Bu nasıl soru diye sormayın? Biraz daha derin analiz yapın. Biz o kadar derine inemeyiz derseniz o başka. Çok fazlada inmeyin ha… Zira Gayya kuyusu gibidir siyaset. Dipte kalırsınız. Sonra sesimi duyan yok mu diye bağırıp durursunuz. Kimse de sesinizi duymaz…
+++++
2009’dan bu güne kadar olduğu gibi, seçimleri kaybetmek için stratejiler yapılmış…
Efendim; diğerleri sakın alınmasın. Söyledikleri siyaset bilimi açısından fındıkkabuğunu doldurmaz şeyler.

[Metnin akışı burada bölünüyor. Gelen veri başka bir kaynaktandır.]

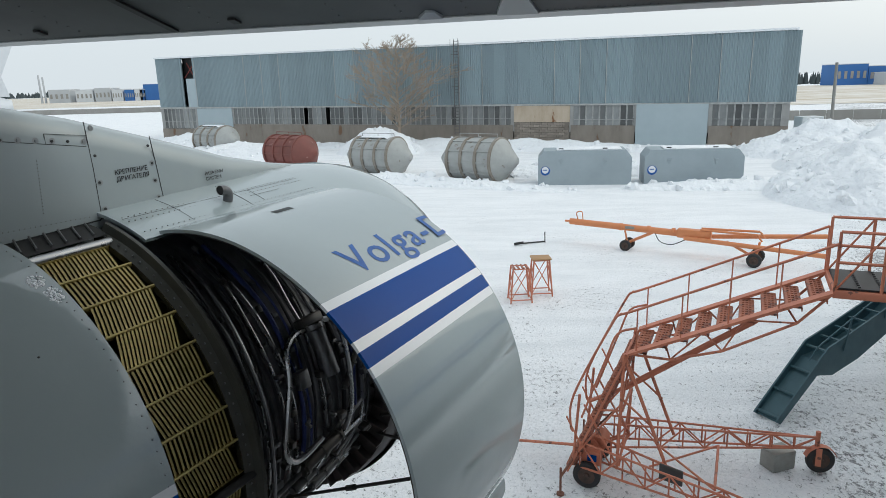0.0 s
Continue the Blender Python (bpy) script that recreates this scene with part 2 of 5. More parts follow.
def ground_material():
    m = bpy.data.materials.new("trodden_snow_and_ice")
    m.use_nodes = True
    n, l = m.node_tree.nodes, m.node_tree.links
    bs = n["Principled BSDF"]
    co = n.new("ShaderNodeTexCoord")

    def noisy(scale, detail, rough=0.6, stretch=(1, 1, 1), dist=0.0):
        mp = n.new("ShaderNodeMapping")
        mp.inputs["Scale"].default_value = stretch
        mp.inputs["Rotation"].default_value = (0, 0, 0.35)
        l.new(co.outputs["Object"], mp.inputs["Vector"])
        t = n.new("ShaderNodeTexNoise")
        t.inputs["Scale"].default_value, t.inputs["Detail"].default_value = scale, detail
        t.inputs["Roughness"].default_value, t.inputs["Distortion"].default_value = rough, dist
        l.new(mp.outputs["Vector"], t.inputs["Vector"])
        return t.outputs["Fac"]

    def span(v, a, b, c=0.0, d=1.0):
        r = n.new("ShaderNodeMapRange")
        for k, x in zip(("From Min", "From Max", "To Min", "To Max"), (a, b, c, d)):
            r.inputs[k].default_value = x
        l.new(v, r.inputs["Value"])
        return r.outputs["Result"]

    def calc(op, a, b):
        x = n.new("ShaderNodeMath")
        x.operation = op
        x.use_clamp = op == "MULTIPLY"
        for i, v in enumerate((a, b)):
            if isinstance(v, float):
                x.inputs[i].default_value = v
            else:
                l.new(v, x.inputs[i])
        return x.outputs["Value"]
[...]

Aslında soruyu şöyle sormak lazım. AKP gerçekten belediyeleri almak istedi mi? İstemedi mi?
Zira bu güne kadar olduğu gibi kaybetmek için her şey yapılmıştı...
Efendim diğerleri alınmasın. Söyledikleri fındıkkabuğunu doldurmaz şeyler.
Şöyle derin bir nefesi içinize çekin ve var gücünüzle “her şey Eskişehir için” deyin.
Belki faydası olur.
AK PARTİLİLER ESKİŞEHİR'DEKİ SEÇİM SONUÇLARINA NASIL BAKIYOR?
Ben söyleyeyim… Görüştüklerim sonucun böyle olacağını biliyorlardı sadece seslendirmiyorlardı.
Kitabın ortasından yazayım. Biraz siyaset bilimi, siyaset sosyolojisi, toplumsal psikoloji okuyan ve Eskişehirli seçmenin nasıl davranış göstereceğini çok iyi bilir.
Bunu bugünden yazmış da değilim… Arşivime giren, okuyanlar bu sonucun böyle olacağını zaten biliyorlardı…
Bilmeyenler ise, Eskişehirli olmayıp ahkâm kesenlerdi. Zaten onlar da pılısını, pırtısını toplayıp gittiler.
Genel Merkez Yerel Yönetimler Başkanı Yusuf Ziya Yılmaz, yardımcısı Selim Yağcı Eskişehir’e gelmişler. Partide basın toplantısında söyledikleri önemli… Koskocaman yerel yönetimler başkanı…
Bakın ne demiş; önceki seçimlerdeki başarıyı bu seçimde elde edemediğimizi değerlendiriyoruz"
Sandık sonuçları bizim memnun olmadığımız sonuçlar olabilir. "31 Mart seçim sonuçlarından biz memnun değiliz ama milletimizin ortaya koyduğu düşünceyi sandıktan okuyoruz"!
TÜRKİYE YÜZYILI İÇİN DOĞRU ADIMLARLA YOLA, devam yazısı var…
Demek ki ne doğru aday bulmuşsunuz, nede doğru adım atmışsınız! Çıkan sonuç bu.
Sonra ne diyorsunuz milletimizin ortaya koyduğu düşünceyi okuyoruz… Mesajı aldık…
Gülüp geçiyorum…
Milletin ne demek istediğini hiç anlamamışsınız. Konuşurlarken bile paçalarından kibir akıyor.
Ah! Bu Eskişehirli seçmen ah! Şu AKP’yi bir memnun etmediniz be kardeşim. Ne güzel propaganda yapıyorlardı.
HER ŞEYYYYY ESKİŞEHİR İÇİN… AKP yanlış attığı her adımda Eskişehir’de olan her şey uçtu gitti.
Hala farkında değiller…
Şimdi kulislerde dedikodular havalarda uçuyor… Görevden almalar, atamalar senaryolar gırla gidiyor. Aportta bekleyenlerde var. Birbirlerine çelme takmak isteyenlerde var. Sonra bu zihniyet neden kaybettik diyor.
Kazanabileceğinizi mi zannediyordunuz!